Take the lines of the data below from the very first through the line containing "return curve_points(pts, 3)" and output them exactly, pictures excluded.

--

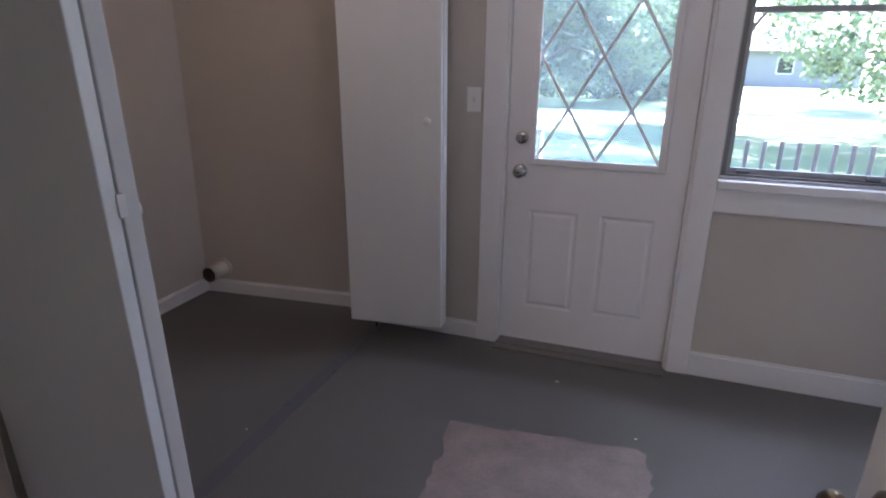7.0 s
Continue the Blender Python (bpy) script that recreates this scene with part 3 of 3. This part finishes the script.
for k in range(16):
    xx = -X + 0.01 + k * (2 * X - 0.02) / 15
    hh = 0.005 + 0.008 * rng.random()
    bmesh.ops.create_icosphere(stain, subdivisions=1, radius=1, matrix=Matrix.LocRotScale((xx * 0.94, 0.035 + 0.03 * math.sin(k * 2.1), -Z + 0.004 + hh * 0.25), None, (0.012, 0.02, hh * 0.8)))
part("stain", stain, DRY_STAIN, wb, "brown rust stain")
for x in (0.03, 0.085):
    v = part("valve", lathe([(0.012, 0), (0.012, 0.02), (0.016, 0.022), (0.016, 0.034), (0.010, 0.036), (0.010, 0.05)], pose(x, 0.022, -Z + 0.003), 14), BRASS_OLD, wb, "tarnished brass valve")
    part("handle", boxes((x - 0.012, x + 0.012, 0.012, 0.03, -Z + 0.050, -Z + 0.060), bevel=0.002), DARK, v)
part("drain_cap", lathe([(0.010, 0), (0.010, 0.03), (0.006, 0.034)], pose(0.058, 0.04, -Z + 0.055), 12), DARK, wb)

hoses = thing("washer_hose", "black rubber washer hoses hanging in a coil", "hose", m=pose(ALC_X, -1.581, 0.95, 0, 0, 90))


def coil(x_top, off, r, turns, dx, cz, seed):
    pts = [(x_top, 0.018, -Z + 0.022), (x_top, -0.004, -Z + 0.018), (x_top, -0.020, -Z - 0.02), (x_top - 0.004, -0.022, -0.14), (x_top - 0.030 + dx, -0.024 - off, -0.24)]
    n = int(turns * 14)
    for k in range(n + 1):
        a = math.pi * 1.05 + 2 * math.pi * k / 14
        pts.append((0.036 + dx + r * 0.82 * math.cos(a), -0.022 - off - 0.012 * k / n, cz + r * 1.12 * math.sin(a)))
    return curve_points(pts, 3)


part("hose", tube(coil(0.03, 0.002, 0.114, 1.55, -0.004, -0.336, 1), 0.0088, 10), RUBBER, hoses)
part("hose", tube(coil(0.085, 0.018, 0.098, 1.3, 0.002, -0.344, 2), 0.0088, 10), RUBBER, hoses)
for x, y, z in ((0.022, -0.035, -0.490), (0.054, -0.045, -0.483)):
    part("coupling", lathe([(0.011, 0), (0.014, 0.004), (0.014, 0.022), (0.010, 0.028)], pose(x, y, z - 0.01, 20, 60, 0), 12), NICKEL, hoses, "metal hose coupling")

du = thing("dryer_outlet", "dark steel dryer outlet plate with round socket", "wall outlet", m=pose(ALC_X, -0.523, 1.048, 0, 0, 90))
pl = part("cover", boxes((-0.062, 0.062, -0.005, 0, -0.062, 0.062), bevel=0.002), STEEL, du)
part("socket", lathe([(0.037, 0), (0.037, 0.006), (0.032, 0.008), (0.030, 0.004), (0.010, 0.003)], pose(0, -0.004, 0, 90), 24), DARK, pl, "black round socket")
for x, z in ((-0.048, 0.048), (0.048, 0.048), (-0.048, -0.048), (0.048, -0.048)):
    part("screw", lathe([(0.005, 0), (0.004, 0.002), (0.001, 0.0025)], pose(x, -0.005, z, 90), 8), NICKEL, pl)

duct = thing("dryer_vent", "bare metal dryer vent duct above the baseboard", "vent duct", m=pose(-1.775, 0.042, 0.165, 90, 0, 4))
bm = bmesh.new()
n = 28
for r in (0.047, 0.045):
    lathe([(r, 0.0), (r, 0.145)], n=n, bm=bm)
bmesh.ops.delete(bm, geom=[f for f in bm.faces if len(f.verts) > 4], context="FACES_ONLY")
bm.verts.ensure_lookup_table()
ends = sorted(bm.verts, key=lambda v: -v.co.z)[: 2 * n]
for i in range(n):
    a1, b1 = [min((v for v in ends), key=lambda v, r=r, i=i: (v.co.xy - Vector((r * math.cos(2 * math.pi * i / n), r * math.sin(2 * math.pi * i / n)))).length) for r in (0.047, 0.045)]
    a2, b2 = [min((v for v in ends), key=lambda v, r=r, i=i: (v.co.xy - Vector((r * math.cos(2 * math.pi * (i + 1) / n), r * math.sin(2 * math.pi * (i + 1) / n)))).length) for r in (0.047, 0.045)]
    bm.faces.new((a1, a2, b2, b1))
part("pipe", bm, GALV, duct)
part("collar", lathe([(0.060, 0), (0.060, 0.004), (0.051, 0.012), (0.048, 0.014)], n=28), GALV, duct)
# black disc stands in for the shade deep in the pipe
part("inside", lathe([(0.044, 0.004), (0.044, 0.006)], n=20), DARK, duct)

# bare bulb on the alcove ceiling, out of view; holder and shape are assumed
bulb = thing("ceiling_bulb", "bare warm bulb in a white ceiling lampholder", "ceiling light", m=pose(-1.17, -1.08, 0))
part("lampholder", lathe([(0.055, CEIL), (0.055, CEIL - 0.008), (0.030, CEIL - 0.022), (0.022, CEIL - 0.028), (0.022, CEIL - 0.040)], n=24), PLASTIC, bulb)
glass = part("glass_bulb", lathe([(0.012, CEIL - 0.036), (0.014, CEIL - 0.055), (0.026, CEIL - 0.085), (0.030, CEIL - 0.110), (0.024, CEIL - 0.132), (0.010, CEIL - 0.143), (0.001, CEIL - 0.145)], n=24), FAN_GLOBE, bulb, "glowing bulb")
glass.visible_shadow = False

# wire shelf
SZ, SX = 1.988, -1.49
shelf = thing("wire_shelf", "white coated wire shelf with angled braces", "shelf", m=pose(0, 0, 0))
for x, z, r in ((SX, SZ, 0.0035), (SX, SZ - 0.048, 0.0045), (ALC_X + 0.012, SZ, 0.0035), (-1.68, SZ - 0.004, 0.0035)):
    part("rail", tube([(x, ALC_Y + 0.004, z), (x, -0.02, z)], r, 8), PLASTIC, shelf)
bm = bmesh.new()
y = ALC_Y + 0.02
while y < -0.03:
    tube([(ALC_X + 0.010, y, SZ + 0.004), (SX - 0.004, y, SZ + 0.004), (SX + 0.001, y, SZ + 0.001)], 0.0013, 5, bm)
    y += 0.0255
wires = part("wire_deck", bm, PLASTIC, shelf)
wires["kind"] = "stuff"
for k in range(6):
    yy = -1.76 + k * 0.315
    part("front_clip", boxes((SX - 0.004, SX + 0.004, yy - 0.010, yy + 0.010, SZ - 0.05, SZ + 0.004), bevel=0.002), PLASTIC, shelf)
for yy in (-1.39, -0.533):
    part("brace", tube([(SX - 0.006, yy, SZ - 0.045), (SX - 0.03, yy, SZ - 0.065), (ALC_X + 0.018, yy, 1.745), (ALC_X + 0.006, yy, 1.725)], 0.0034, 8), PLASTIC_IVORY, shelf, "diagonal support brace")
    part("brace_foot", boxes((ALC_X, ALC_X + 0.008, yy - 0.010, yy + 0.010, 1.708, 1.745), bevel=0.002), PLASTIC, shelf)
for yy, s in ((ALC_Y, 1), (0, -1)):
    part("end_bracket", boxes((SX - 0.02, SX + 0.012, min(yy, yy + s * 0.014), max(yy, yy + s * 0.014), SZ - 0.06, SZ + 0.012), bevel=0.003), PLASTIC, shelf)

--

## Task result:
7.0 s
Continue the Blender Python (bpy) script that recreates this scene with part 3 of 3. This part finishes the script.
for k in range(16):
    xx = -X + 0.01 + k * (2 * X - 0.02) / 15
    hh = 0.005 + 0.008 * rng.random()
    bmesh.ops.create_icosphere(stain, subdivisions=1, radius=1, matrix=Matrix.LocRotScale((xx * 0.94, 0.035 + 0.03 * math.sin(k * 2.1), -Z + 0.004 + hh * 0.25), None, (0.012, 0.02, hh * 0.8)))
part("stain", stain, DRY_STAIN, wb, "brown rust stain")
for x in (0.03, 0.085):
    v = part("valve", lathe([(0.012, 0), (0.012, 0.02), (0.016, 0.022), (0.016, 0.034), (0.010, 0.036), (0.010, 0.05)], pose(x, 0.022, -Z + 0.003), 14), BRASS_OLD, wb, "tarnished brass valve")
    part("handle", boxes((x - 0.012, x + 0.012, 0.012, 0.03, -Z + 0.050, -Z + 0.060), bevel=0.002), DARK, v)
part("drain_cap", lathe([(0.010, 0), (0.010, 0.03), (0.006, 0.034)], pose(0.058, 0.04, -Z + 0.055), 12), DARK, wb)

hoses = thing("washer_hose", "black rubber washer hoses hanging in a coil", "hose", m=pose(ALC_X, -1.581, 0.95, 0, 0, 90))


def coil(x_top, off, r, turns, dx, cz, seed):
    pts = [(x_top, 0.018, -Z + 0.022), (x_top, -0.004, -Z + 0.018), (x_top, -0.020, -Z - 0.02), (x_top - 0.004, -0.022, -0.14), (x_top - 0.030 + dx, -0.024 - off, -0.24)]
    n = int(turns * 14)
    for k in range(n + 1):
        a = math.pi * 1.05 + 2 * math.pi * k / 14
        pts.append((0.036 + dx + r * 0.82 * math.cos(a), -0.022 - off - 0.012 * k / n, cz + r * 1.12 * math.sin(a)))
    return curve_points(pts, 3)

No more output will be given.